Thursday, April 9, 2009
Indoor Natural Light
Because much of our vacation time is spent indoors in hotel rooms, restaurants and museums, it's important to know how to shoot in these situations. You can usually get away with just using a flash, but the indiscriminate blast of flash destroys the intimate mood of existing light, whether it's daylight or artificial lighting. By using a fast ISO setting, a fast lens (f/2.8 or faster), and a tripod (or some combination of those three things), you can shoot nice pictures even in the most dim ambient illumination, and without resorting to flash.
Museum and other interiors lit by daylight are often bright enough so that you can work at handheld shutter speeds and still get a natural color balance. Window light also has a soft and even quality good for casual portraits; be sure, however, to position yourself to shoot with rather than into the light, or it will fool your meter into underexposing your subject's face.
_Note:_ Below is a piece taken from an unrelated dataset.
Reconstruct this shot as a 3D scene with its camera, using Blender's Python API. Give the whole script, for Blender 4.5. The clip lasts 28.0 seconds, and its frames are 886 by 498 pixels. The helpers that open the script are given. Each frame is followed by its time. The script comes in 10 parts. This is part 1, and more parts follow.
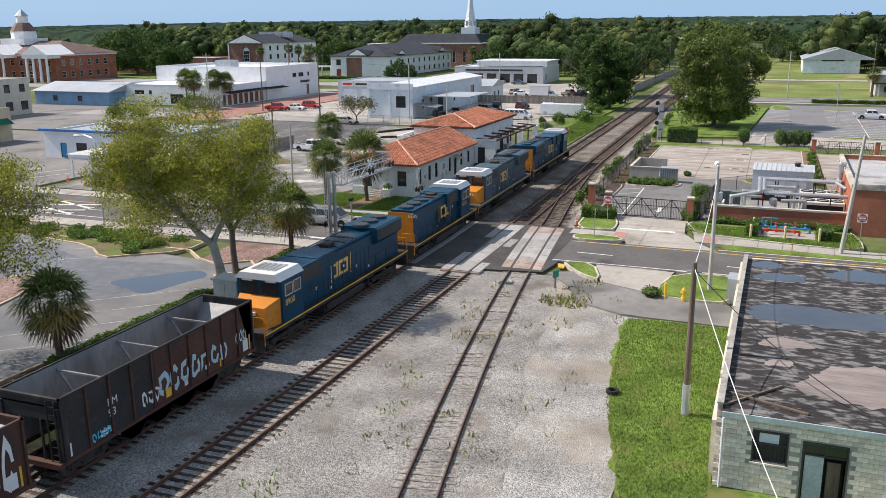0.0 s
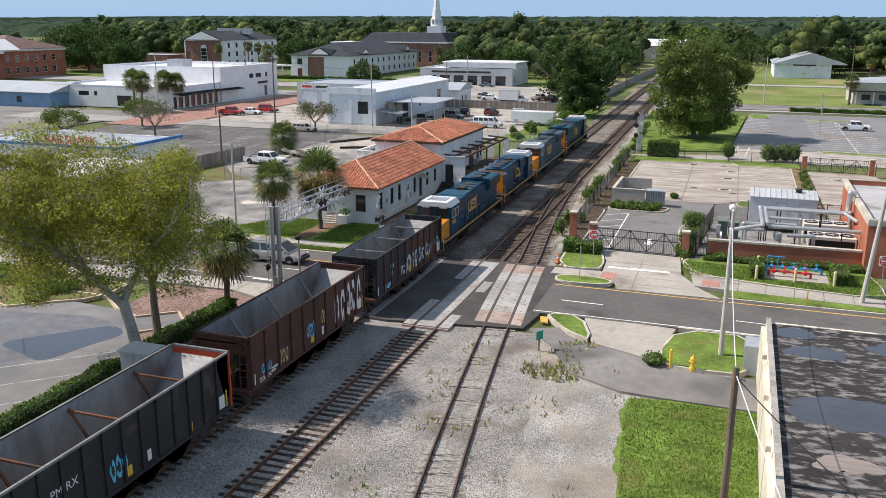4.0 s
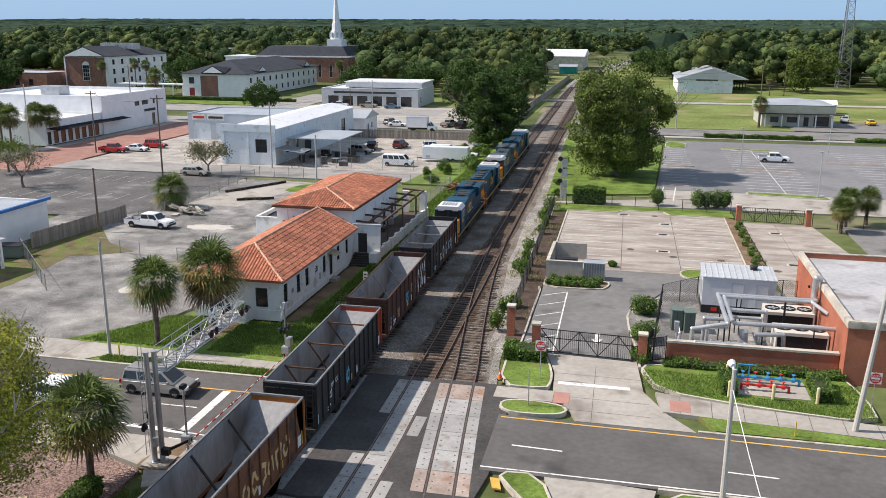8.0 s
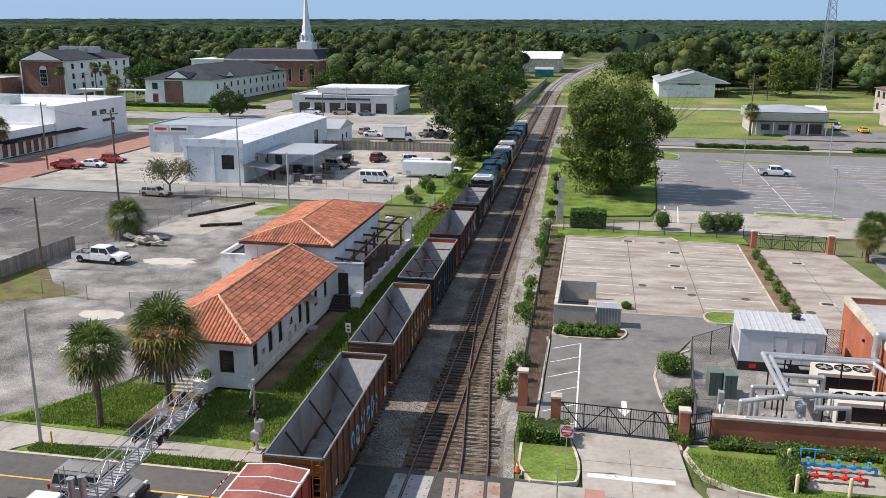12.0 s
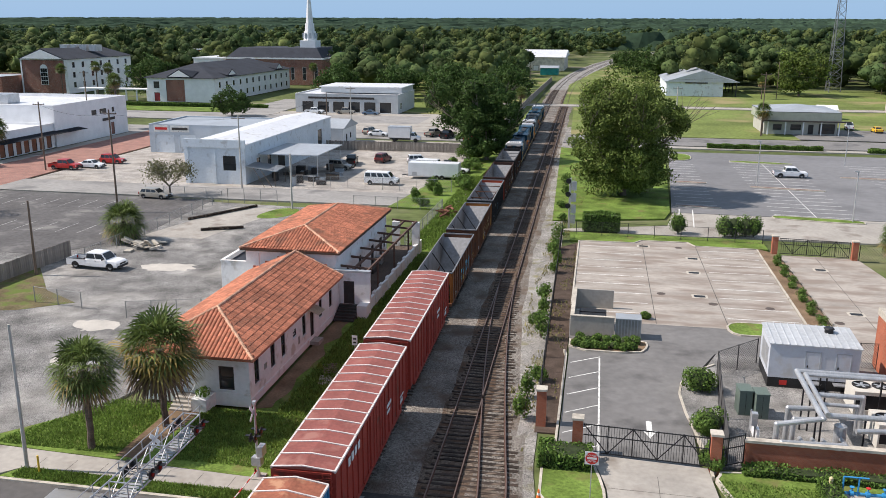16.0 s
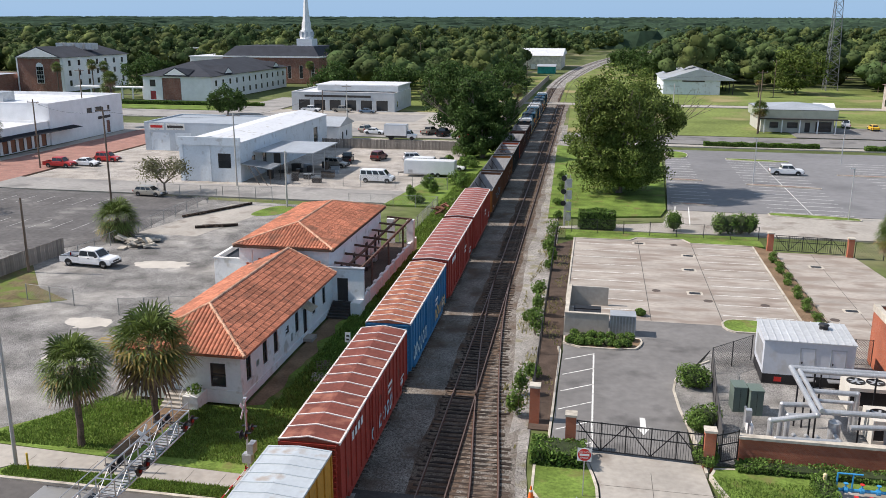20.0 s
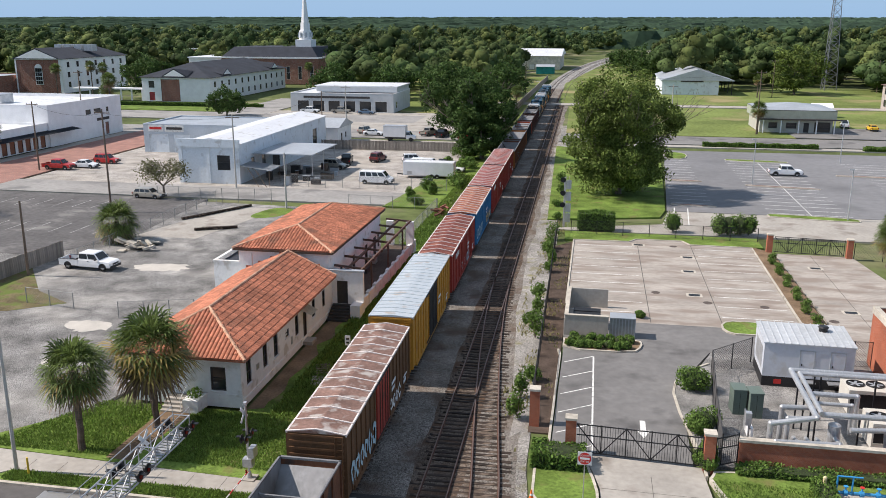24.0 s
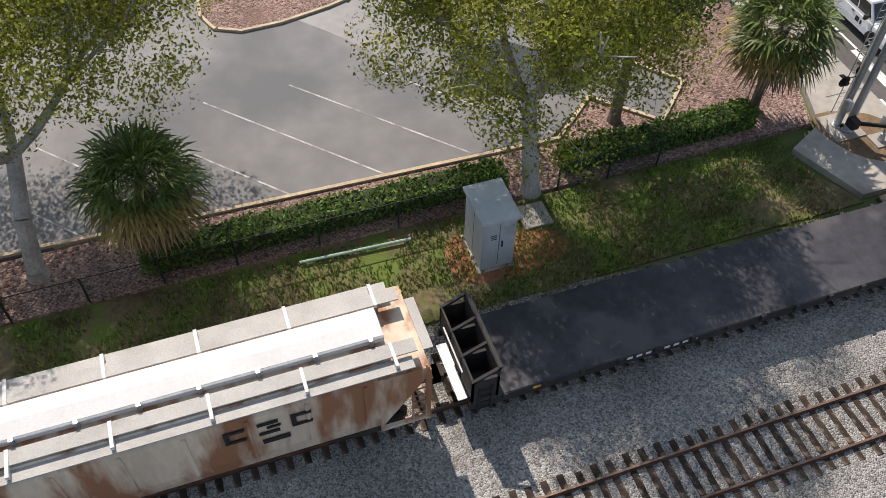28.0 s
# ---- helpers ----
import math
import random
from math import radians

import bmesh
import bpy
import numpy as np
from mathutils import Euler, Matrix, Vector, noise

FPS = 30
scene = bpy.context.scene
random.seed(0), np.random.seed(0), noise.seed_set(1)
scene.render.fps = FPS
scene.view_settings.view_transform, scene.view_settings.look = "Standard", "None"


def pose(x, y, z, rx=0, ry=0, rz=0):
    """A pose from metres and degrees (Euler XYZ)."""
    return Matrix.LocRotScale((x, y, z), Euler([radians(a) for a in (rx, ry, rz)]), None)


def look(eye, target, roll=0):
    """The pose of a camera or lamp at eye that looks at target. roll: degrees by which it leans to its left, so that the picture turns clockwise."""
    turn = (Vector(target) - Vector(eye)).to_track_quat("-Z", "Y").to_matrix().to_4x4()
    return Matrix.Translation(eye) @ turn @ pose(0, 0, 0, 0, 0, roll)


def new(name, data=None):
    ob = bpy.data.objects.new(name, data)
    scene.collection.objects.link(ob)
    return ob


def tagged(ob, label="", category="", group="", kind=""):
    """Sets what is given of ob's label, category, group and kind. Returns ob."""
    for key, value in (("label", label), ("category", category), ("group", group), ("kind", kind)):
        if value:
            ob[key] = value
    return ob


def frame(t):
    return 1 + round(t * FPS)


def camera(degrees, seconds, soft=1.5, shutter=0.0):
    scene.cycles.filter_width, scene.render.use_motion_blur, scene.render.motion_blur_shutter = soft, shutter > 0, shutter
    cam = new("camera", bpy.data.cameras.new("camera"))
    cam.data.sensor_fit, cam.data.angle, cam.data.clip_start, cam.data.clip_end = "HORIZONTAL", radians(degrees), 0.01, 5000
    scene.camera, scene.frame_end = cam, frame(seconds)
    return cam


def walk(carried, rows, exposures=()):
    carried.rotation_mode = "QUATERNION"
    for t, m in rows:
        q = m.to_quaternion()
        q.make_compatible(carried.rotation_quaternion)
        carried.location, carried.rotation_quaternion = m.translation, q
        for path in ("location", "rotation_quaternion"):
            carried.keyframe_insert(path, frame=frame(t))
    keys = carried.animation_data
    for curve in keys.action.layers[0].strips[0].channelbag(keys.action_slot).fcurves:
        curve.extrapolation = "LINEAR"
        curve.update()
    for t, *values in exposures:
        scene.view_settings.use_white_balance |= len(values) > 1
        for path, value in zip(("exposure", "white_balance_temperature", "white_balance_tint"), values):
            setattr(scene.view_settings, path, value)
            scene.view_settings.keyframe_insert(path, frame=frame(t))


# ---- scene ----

When shooting pictures indoors using artificial light, you will have to make a decision about which white balance setting to use. Because all artificial light sources produce light of a different and specific color, it's important that you try to match the white balance to the existing light, or the scenes may have an incorrect overall color cast. If you know the source of most of the lighting (tungsten lamps, for example), you can simply choose the white balance setting that matches the lighting. Things get trickier when a scene contains unknown sources (in a hotel lobby, for example) or when there are several different light sources. In those situations, try to make your best guess about the main light source. If you guess wrong, or if you're combating multiple sources, you can easily correct the color balance during editing.
Often when shooting indoors, you'll work with a mix of natural and artificial lighting, and the results can be evocative. In taking an informal portrait by a window in a pub, for instance, you might have daylight from a window, a lamp on a nearby wall, and a candle at the table. The color balance will be natural in the areas lit by daylight but have a warm glow in areas lit by the lamp and candles.